Mint farmer Kimsuor makes his dream a reality with support from LOLC

Kimsuor is married and has two children, a six-year-old son and a ten-year-old daughter. His wife takes care of the children and helps him for a number of hours every day on the field, where she takes care of the mint plants. Kimsuor and his cousin took out a second group loan through LOLC. This is an MFI in which BRS Microfinance Coop invests. The first loan was taken out three years ago. They needed this loan so that they could buy the mint plants that are now growing on the field that Kimsuor’s wife had inherited from her parents a number of years earlier.

Group loan

They took out the second loan last year to install an irrigation system. Thanks to this system, Kimsuor and his wife can save a few hours every day. They can now enjoy spending that saved time with their children. This saving of time enabled Kimsuor to work as a taxi driver in addition to working on the field. A job that gives him great satisfaction.

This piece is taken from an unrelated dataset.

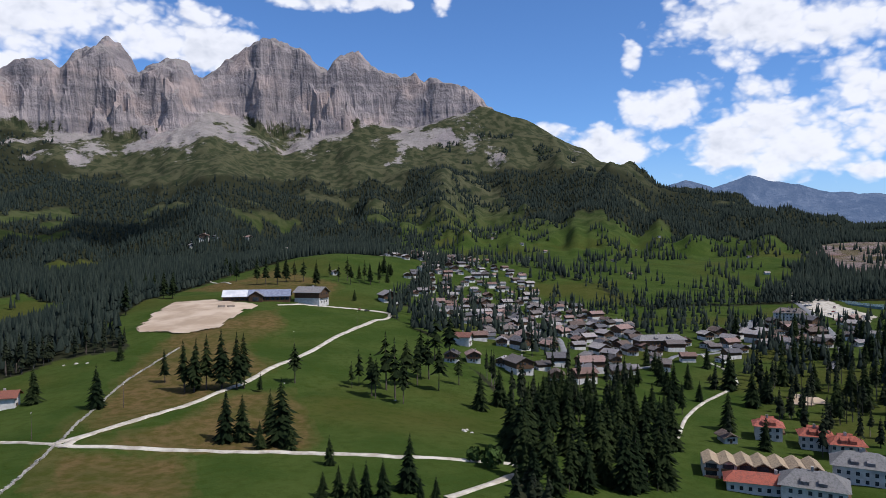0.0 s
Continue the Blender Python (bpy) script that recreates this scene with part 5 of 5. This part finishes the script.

Kimsuor’s cousin not only grows mint plants in her field, but also buys them from Kimsuor and other farmers and then sells them in the local markets.

1 tonne of mint

The first harvest of the most recently planted mint plants occurs after about 35 days. The second, third and fourth harvests take place after sixty days. After the fourth harvest, new mint plants must be planted. The mint farmers do this by making cuttings of the plants, i.e. increasing the number of plants by inserting cuttings from them into the soil. Each harvest generates a yield of about 1000 kg of mint plants. Mint farmers earn about KHR 4,000 to 5,000 (USD 1 to 1.20) per kg, which amounts to USD 900 to 1,000 every one to two months. For Kimsuor, this is enough to support his family and be happy.